The Quality Engineering should then have a meeting with Purchasing (should never go directly to the supplier) about the needs of your company with Purchasing forwarding the information to the supplier. If the suppllier has any questions, they can directly contact the company's Quality Engineer.

Have the supplier provide an inspection report on each shipment reflecting an agreed upon sample size and the actual results of their inspection. Do NOT spend too much time in receiving doing your supplier's function (receiving inspection). This report should be forwarded to the Quality department and it is up the that department whether or not to confirm any characteristic shown on the report.

Hope this helps.

Dave D.
 
Im my opinon even though you are only verifying a suppliers inspection report, if you are checking the part you should verify with the critical dimensions. Also because dimensions critical to function are usually held with a much tighter tolerance and will give you a good indication of your suppliers gage capability. QA departments typically like to have those inspection dimensions identified so that there is some consistency from one inspector to the next. What we do is the Quality Manager/Engineer/Qualified Person will just circle the dimensions on the print required for inspection, then sign and date the print so everyone knows who is determining this. This has helped us tremendously.
 
I've seen variations on what AmeristarQA said and agree with dingy2. Every major product at my last place had a 'quality plan' part of this was determining inspection requirements on the various parts drawings. This was done by either annotating a drawing (and somehow controlling it) or occasionally listing the dimensions with their location on the drawing in the plan.

I don't believe this information belongs on the drawing. The drawing should give the requirement (dimension & tolerance in this case). It shouldn't normally say how to meet that requirement or how to verify it's been met. Generally doing so would contravene ASME drawing standards. The only type of inspection which I've normally seen detailed to any extent on drawings is NDT where there is a safety consideration and then this is usually done in accordance with the appropriate spec.

 
I think whether it needs to be on the drawing is up to the manufacturer and their procedures. For us, the print and the operations routing is the only work instructions we use. It really comes down to what works for your company.
 
By not on the drawing, I mean not on the relased 'master'. Annotating a copy of the drawing for the QA file/plan is fine.

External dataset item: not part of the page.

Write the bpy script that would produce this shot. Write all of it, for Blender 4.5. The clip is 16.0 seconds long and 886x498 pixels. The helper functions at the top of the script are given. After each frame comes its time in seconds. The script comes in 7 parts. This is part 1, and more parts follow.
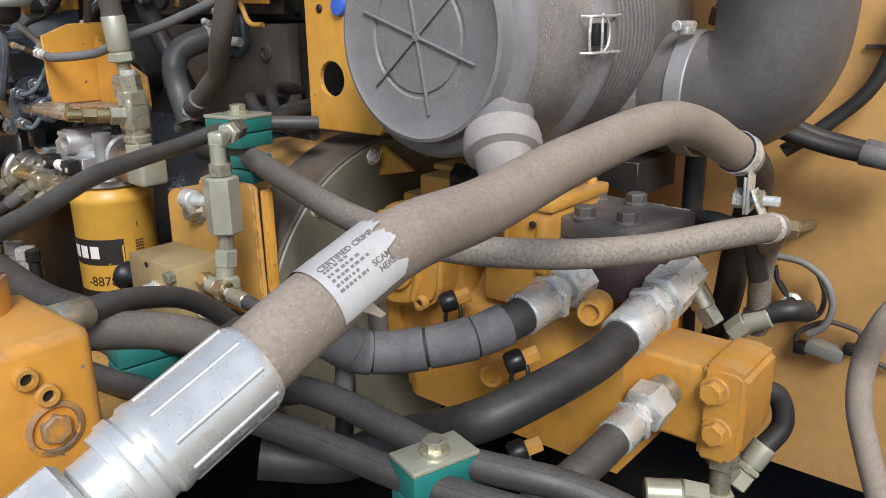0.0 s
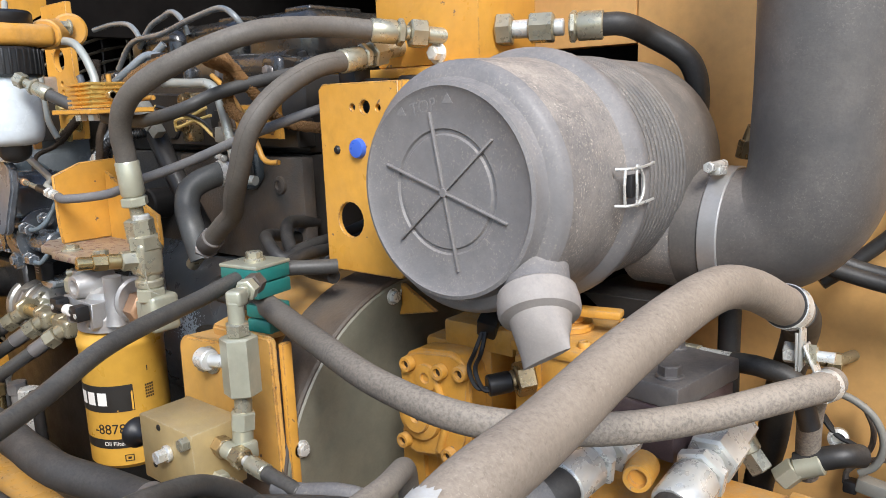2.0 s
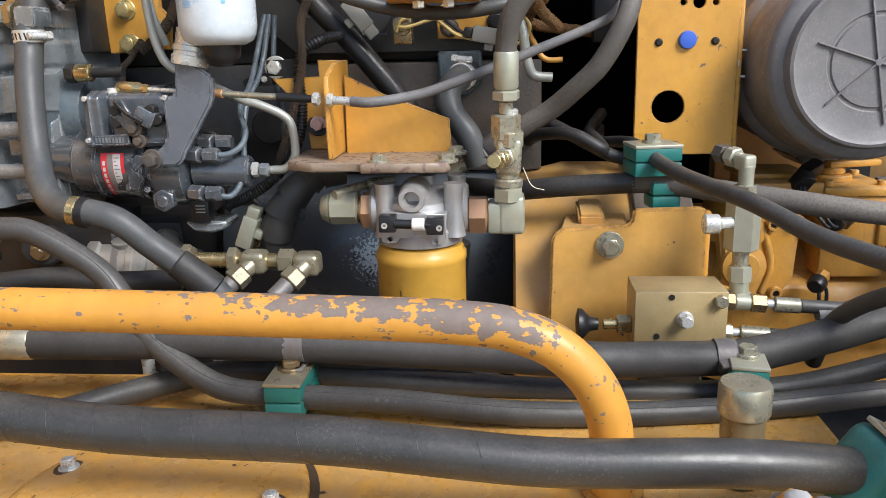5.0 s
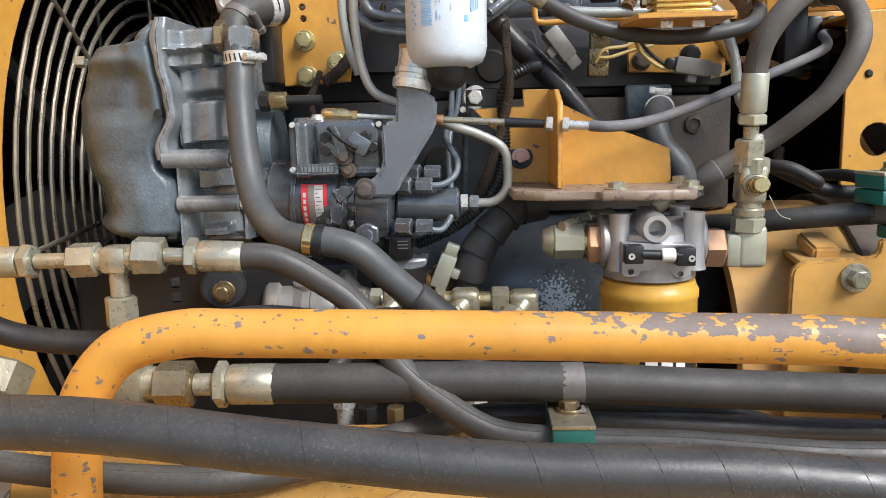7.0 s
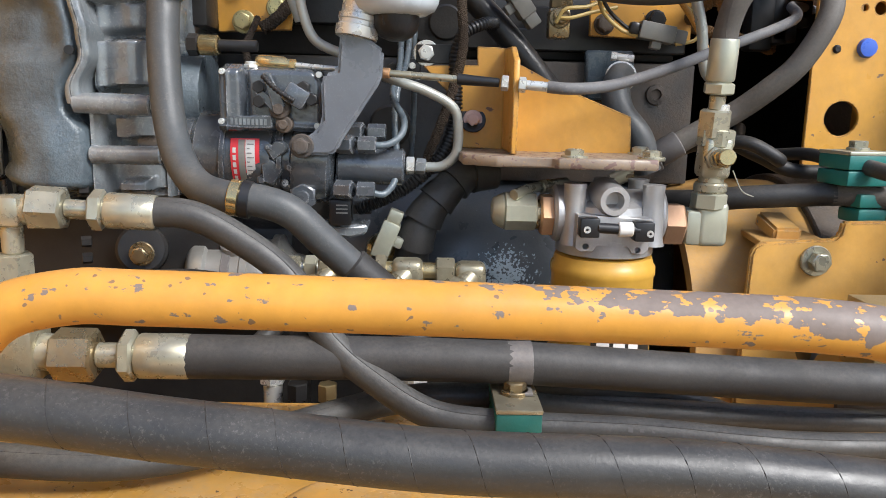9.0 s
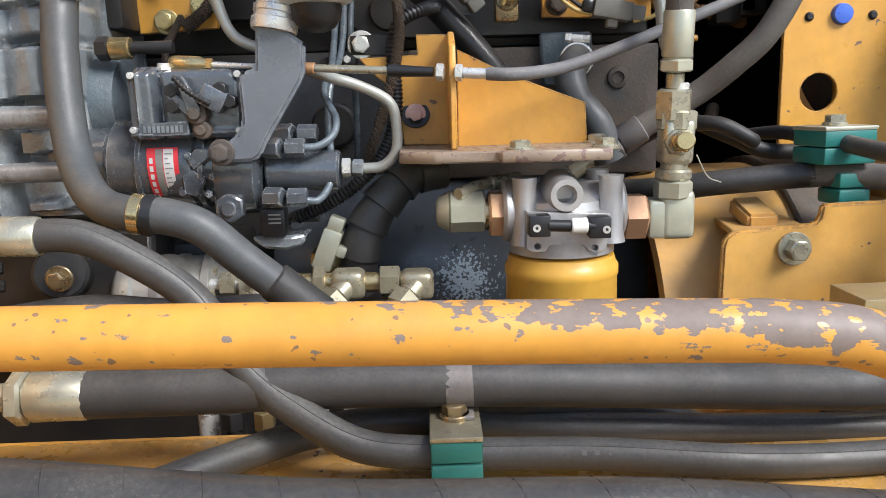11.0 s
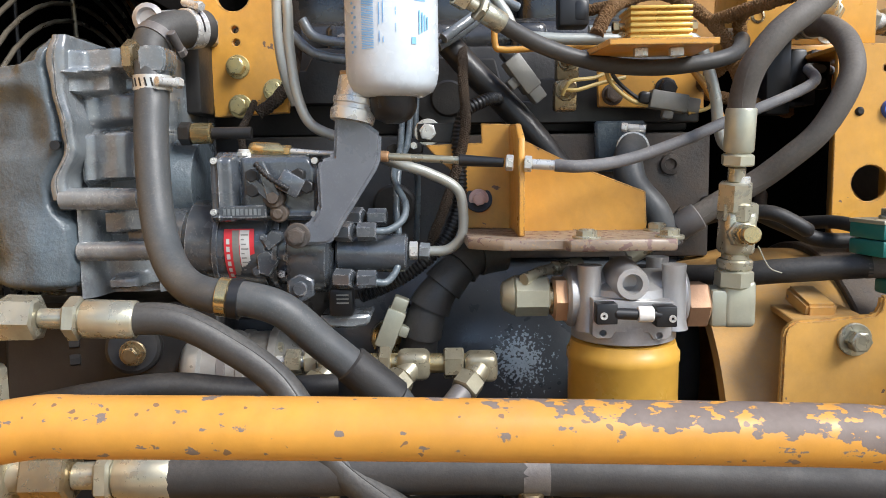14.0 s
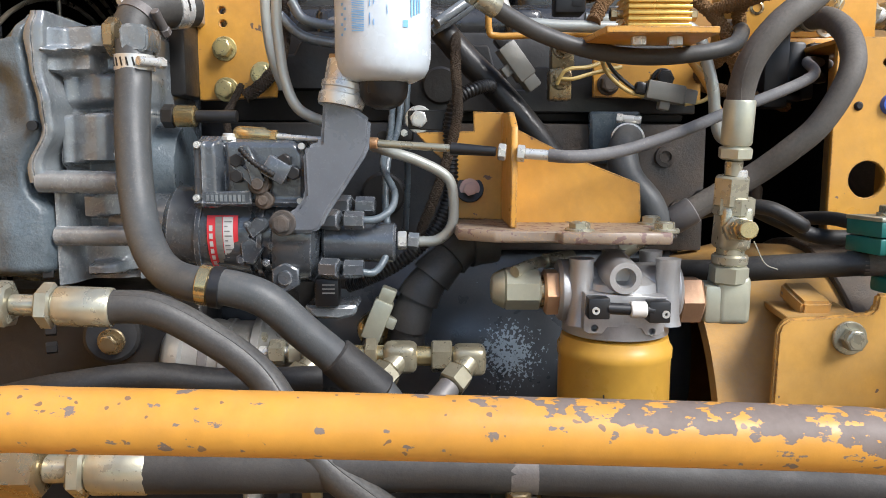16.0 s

If you claim to follow ASME drawing standards it probably shouldn't be on the drawing.

If you don't follow these or equivalent industry standards then yeah, it's up to the manufacturer and their procedures.

KENAT, probably the least qualified checker you'll ever meet...
 
Just for information to the subject.

API 19th Edition states page 60 clause c.

"The manufacture shall specify and verifiy critical dimensions.

Acceptance criteria for critical dimensions shall be as required per the manufacture's written specification."
 
There was a related question on another post, can't remember which forum.

I will say that you should probably take into account process capability as well as end effect.

If the part is dimensioned & toleranced correctly then meeting the required tolerance on pretty much every dimension should arguably be 'critical' to correct funcion...

KENAT, probably the least qualified checker you'll ever meet...
 
If anyone chooses to not bother inspecting every dimension on a first article lot, that's a _business_ decision, not a technical one. Not my problem.

All of this ranked dimension hoo-hah is just an attept to justify charging Engineering's budget for business decisions that turn out badly.